By Chris Tognotti
December 13, 2015 "Information Clearing House" - "Bustle" - On Saturday, the United Nations reached an accord that's been broadly hailed as a major step towards combating climate change, bringing together nearly 200 nations. The agreement seeks to limit rising global temperatures to less than two degrees Celsius above pre-industrial levels, what many scientists see as a crucial threshold past which climate change's effects would be far worse. But it's not legally binding, nor does it place any taxes on greenhouse gas emissions, a fact which has drawn withering criticism from an icon of the climate awareness movement — James Hansen called the Paris talks "fraud" and "bulls**t" on Saturday, making the case that they haven't gone nearly far enough.
Hansen, 74, is currently an adjunct professor of Earth and Environmental Sciences at Columbia University, and he's been at the forefront of climate advocacy for years — he's been arrested multiple times during different environment-related demonstrations, including against the construction of the Keystone XL oil pipeline, and the practice of mountaintop-removal coal mining.
Back in 1988, while at NASA, Hansen delivered landmark testimony to Congress affirming that climate change was driven by human activity. Since then, he's been one of the country's most active, unapologetic voices for urgent, tangible action to combat climate change, and to hear him tell it, what went down in Paris on Saturday did not impress. Here's his take, as detailed by The Guardian .

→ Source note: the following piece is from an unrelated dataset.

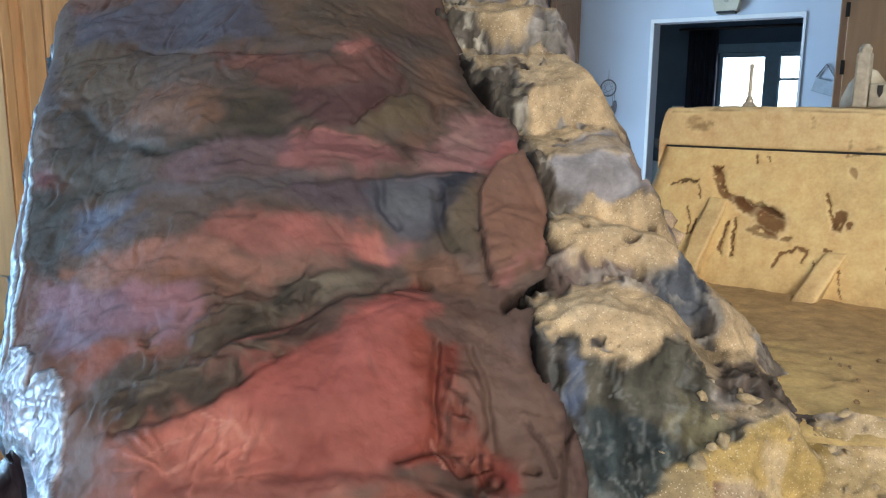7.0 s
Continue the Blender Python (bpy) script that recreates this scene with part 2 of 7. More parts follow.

It’s a fraud really, a fake. It’s just bullshit for them to say: ‘We’ll have a 2C warming target and then try to do a little better every five years.’ It’s just worthless words. There is no action, just promises. As long as fossil fuels appear to be the cheapest fuels out there, they will be continued to be burned.
Hansen's take is basically that all the good intentions and optimistic pledges in the world won't really bring about meaningful change, unless steps are taken to re-balance the financial incentives that cut in favor of dirty forms of energy like oil and coal energy. To that end, Hansen supports a fee on carbon — as The Guardian noted, the believes the word fee might work better than tax, given the loaded political implications of taxation — amounting to $15 per metric ton, with a $10 annual increase with each passing year.
Essentially, the idea is to gradually drive the cost of fossil fuels higher and higher, so to force companies to invest and expand cleaner forms of energy that will ultimately be less caustic to the climate. It's no surprise that this wasn't a function of the Paris accord, however — any effort to impose new taxes on carbon would've required approval across countless legislatures and parliaments around the world, including the United States, where the Congress is under the control of a party that often insists climate change isn't even happening.
That said, however, Hansen's frustration is plainly understandable. Considering how stridently and rigorously politicians will grandstand and take extraordinary measures on a range of issues — terrorism, economic instability, social issues and the like — a truly existential threat to everyone like climate change often gets short shrift. Hopefully the UN climate accord can act as a jumping-off point for more serious reforms around the world, but from the sounds of it, Hansen is not optimistic.